◆ **What is expected**: Read the lines below and count those that have the word "target". Respond with the number only.

— Start Information shown —

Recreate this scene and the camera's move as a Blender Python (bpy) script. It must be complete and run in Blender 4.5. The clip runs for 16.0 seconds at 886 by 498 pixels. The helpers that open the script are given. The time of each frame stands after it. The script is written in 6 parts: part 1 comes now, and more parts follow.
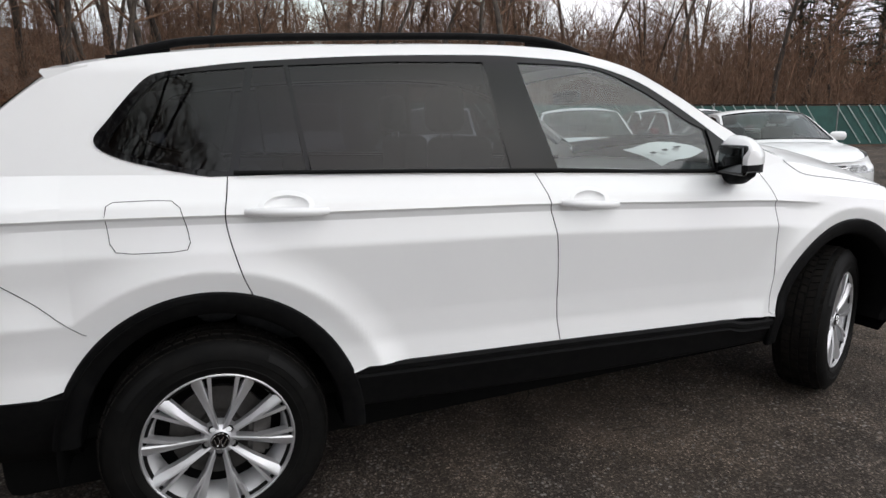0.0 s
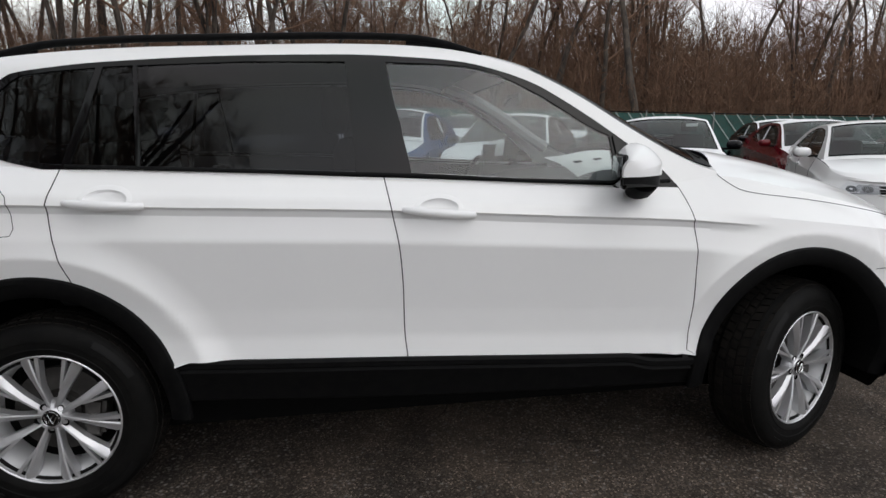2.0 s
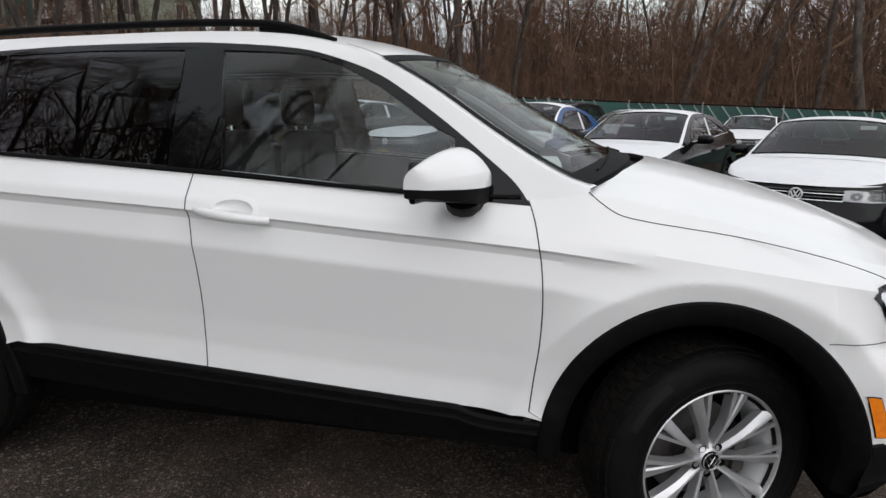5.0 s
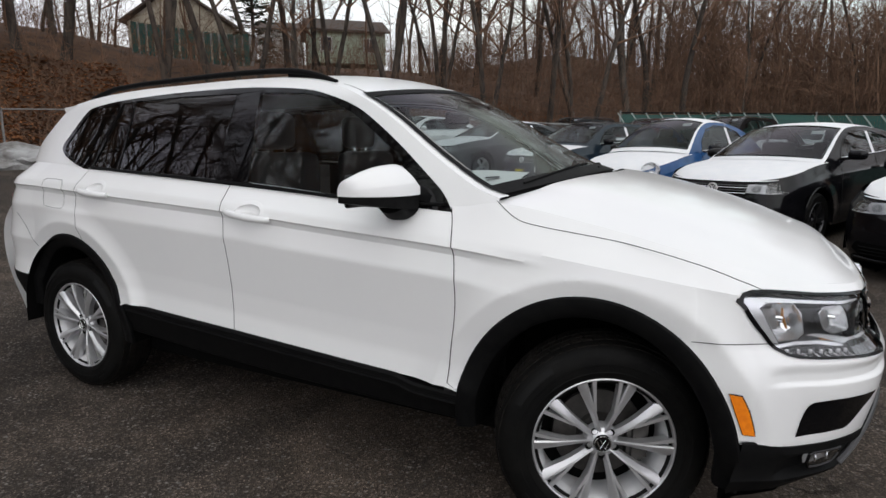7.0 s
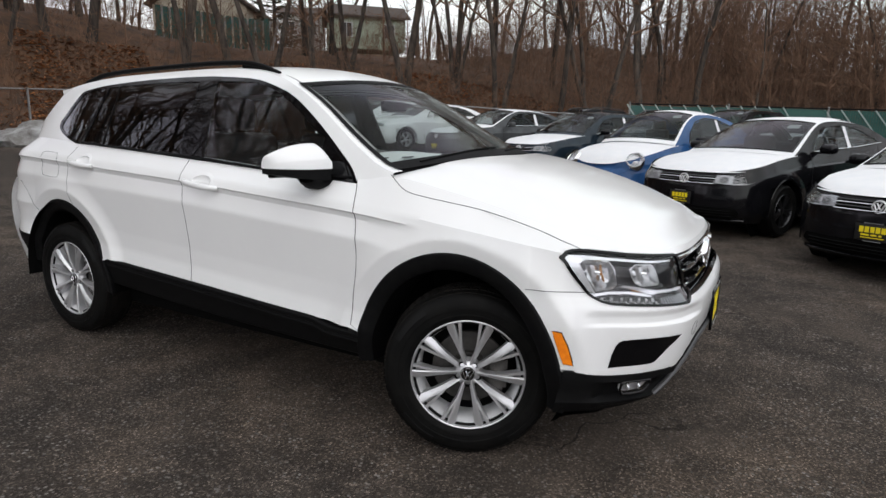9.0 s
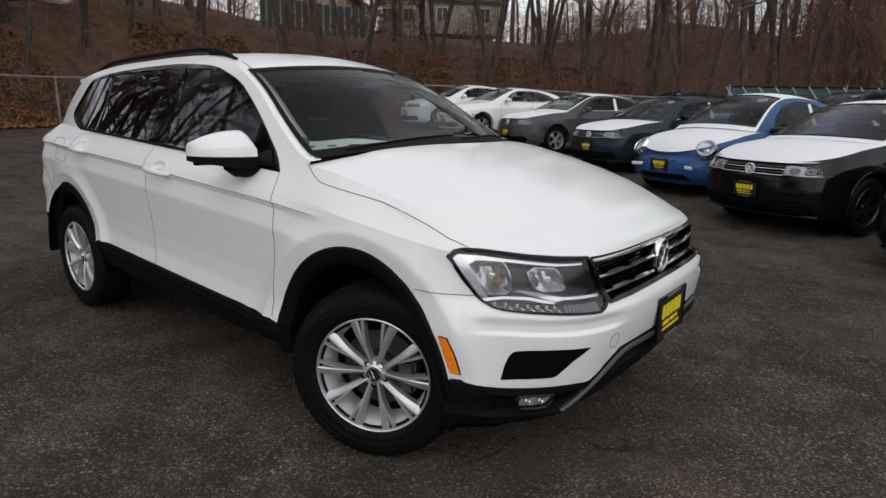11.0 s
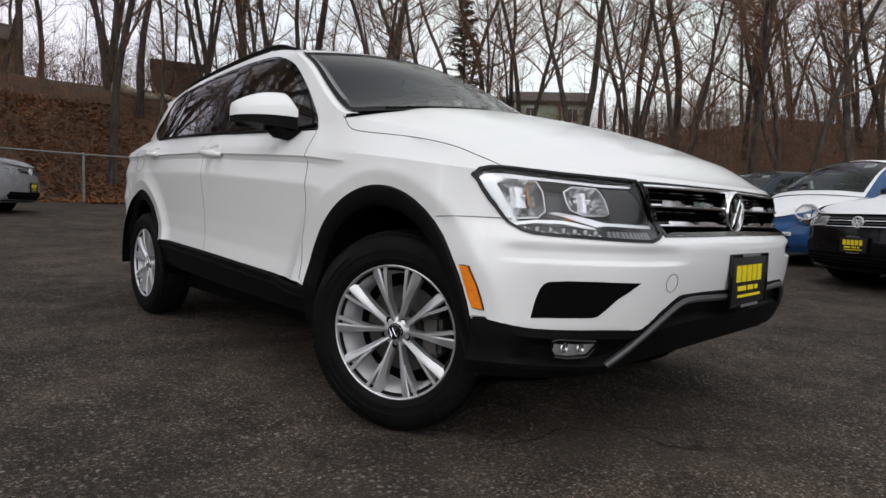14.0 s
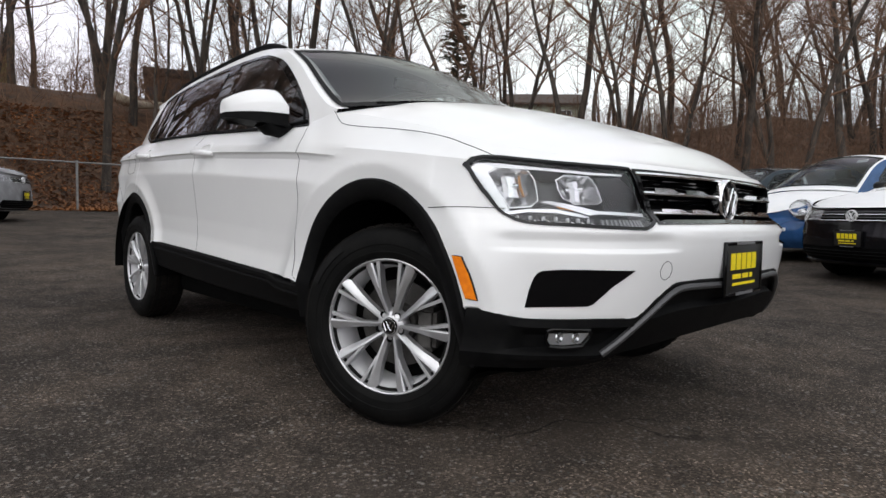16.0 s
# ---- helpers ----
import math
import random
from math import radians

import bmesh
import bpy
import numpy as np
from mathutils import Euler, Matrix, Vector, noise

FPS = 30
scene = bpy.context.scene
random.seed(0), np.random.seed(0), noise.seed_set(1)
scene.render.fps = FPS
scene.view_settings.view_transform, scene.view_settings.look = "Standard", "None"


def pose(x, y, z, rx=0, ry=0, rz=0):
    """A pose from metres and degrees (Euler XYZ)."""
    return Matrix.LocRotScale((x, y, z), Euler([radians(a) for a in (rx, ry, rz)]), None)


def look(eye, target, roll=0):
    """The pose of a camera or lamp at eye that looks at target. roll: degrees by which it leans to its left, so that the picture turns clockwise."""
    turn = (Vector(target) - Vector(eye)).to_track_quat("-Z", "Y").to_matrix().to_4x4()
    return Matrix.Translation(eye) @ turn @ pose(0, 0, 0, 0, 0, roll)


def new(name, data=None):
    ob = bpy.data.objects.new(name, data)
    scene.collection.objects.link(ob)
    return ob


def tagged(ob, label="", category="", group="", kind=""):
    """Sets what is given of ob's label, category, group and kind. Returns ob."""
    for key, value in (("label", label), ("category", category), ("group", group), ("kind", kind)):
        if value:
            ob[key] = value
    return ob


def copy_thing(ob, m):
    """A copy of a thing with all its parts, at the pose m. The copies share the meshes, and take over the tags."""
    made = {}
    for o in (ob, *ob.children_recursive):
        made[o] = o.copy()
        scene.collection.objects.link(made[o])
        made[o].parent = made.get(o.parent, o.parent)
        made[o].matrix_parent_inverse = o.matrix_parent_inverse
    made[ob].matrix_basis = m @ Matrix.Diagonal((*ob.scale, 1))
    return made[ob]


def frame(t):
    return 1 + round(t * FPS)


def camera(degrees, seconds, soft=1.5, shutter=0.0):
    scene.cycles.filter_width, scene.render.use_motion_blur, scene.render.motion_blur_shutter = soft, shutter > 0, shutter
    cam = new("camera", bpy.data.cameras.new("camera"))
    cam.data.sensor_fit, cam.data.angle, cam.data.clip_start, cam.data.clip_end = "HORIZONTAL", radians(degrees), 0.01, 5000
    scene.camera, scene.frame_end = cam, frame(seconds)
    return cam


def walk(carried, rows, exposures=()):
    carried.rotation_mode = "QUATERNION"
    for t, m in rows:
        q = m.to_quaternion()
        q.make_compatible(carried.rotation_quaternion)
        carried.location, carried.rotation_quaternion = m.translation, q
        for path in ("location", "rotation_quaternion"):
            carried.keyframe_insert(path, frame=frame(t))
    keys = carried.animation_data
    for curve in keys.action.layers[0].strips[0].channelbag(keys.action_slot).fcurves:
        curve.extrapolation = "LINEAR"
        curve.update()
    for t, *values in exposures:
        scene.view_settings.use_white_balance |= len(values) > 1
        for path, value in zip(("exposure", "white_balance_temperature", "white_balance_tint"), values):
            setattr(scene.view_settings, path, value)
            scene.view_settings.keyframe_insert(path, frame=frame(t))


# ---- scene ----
cam = camera(73.7, 16.0)
EXPOSURES = [(0, 0.40), (0.6, 0.34), (1.2, 0.22), (2.5, 0.08), (5, 0.12), (7.5, 0.16), (9.2, 0.30), (11.3, -0.10), (12.7, -0.12), (13.8, 0.02), (14.6, 0.20), (16, 0.30)]
PATH = [
    (0, (-1.333, -2.755, 1.343), (-0.631, -0.929, 0.927), -1.6),
    (0.5, (-1.097, -2.797, 1.287), (-0.52, -0.915, 0.932), -1.3),
    (1, (-0.869, -2.763, 1.308), (-0.428, -0.843, 0.957), -0.8),
    (1.5, (-0.612, -2.826, 1.298), (-0.293, -0.887, 0.924), -1.8),
    (2, (-0.333, -2.918, 1.304), (-0.045, -0.976, 0.92), -0.6),
    (2.5, (-0.038, -2.864, 1.271), (0.228, -0.927, 0.852), -0.8),
    (3, (0.231, -2.796, 1.275), (0.514, -0.856, 0.879), -2.4),
    (3.5, (0.487, -2.858, 1.281), (0.571, -0.901, 0.877), -1.9),
    (4, (0.66, -2.814, 1.273), (0.582, -0.878, 0.781), -0.8),
    (4.5, (0.798, -2.655, 1.316), (0.709, -0.707, 0.87), 1.5),
    (5, (0.909, -2.607, 1.325), (0.569, -0.679, 0.915), 1.1),
    (5.2, (1.007, -2.645, 1.329), (0.531, -0.744, 0.926), 1.2),
    (7.5, (1.927, -2.818, 1.341), (1.029, -1.067, 0.984), 0.2),
    (8, (2.046, -2.942, 1.333), (1.175, -1.183, 0.95), 1.6),
    (8.5, (2.178, -3.004, 1.357), (1.279, -1.26, 0.968), 1.8),
    (9, (2.426, -2.931, 1.334), (1.483, -1.212, 0.939), 1.3),
    (11.5, (3.001, -2.329, 1.357), (1.701, -0.878, 0.903), 0.9),
    (12, (3.033, -2.296, 1.312), (1.645, -0.926, 0.869), -0.0),
    (12.5, (3.056, -2.221, 1.199), (1.629, -0.884, 0.779), -1.0),
    (13, (3.021, -2.192, 1.059), (1.61, -0.828, 0.672), 0.2),
    (13.5, (3.001, -2.168, 0.929), (1.552, -0.812, 0.678), 1.8),
    (14, (3.027, -2.157, 0.78), (1.569, -0.795, 0.652), 1.8),
    (14.5, (3.026, -2.148, 0.752), (1.57, -0.785, 0.601), 1.2),
    (15, (3.026, -2.153, 0.755), (1.566, -0.789, 0.665), 1.2),
    (15.5, (3.027, -2.153, 0.749), (1.57, -0.786, 0.652), 0.9),
    (16, (3.028, -2.142, 0.742), (1.577, -0.77, 0.627), 0.9),
]
walk(cam, [(t, look(eye, target, roll)) for t, eye, target, roll in PATH], EXPOSURES)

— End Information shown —

◆ **Written response**: 4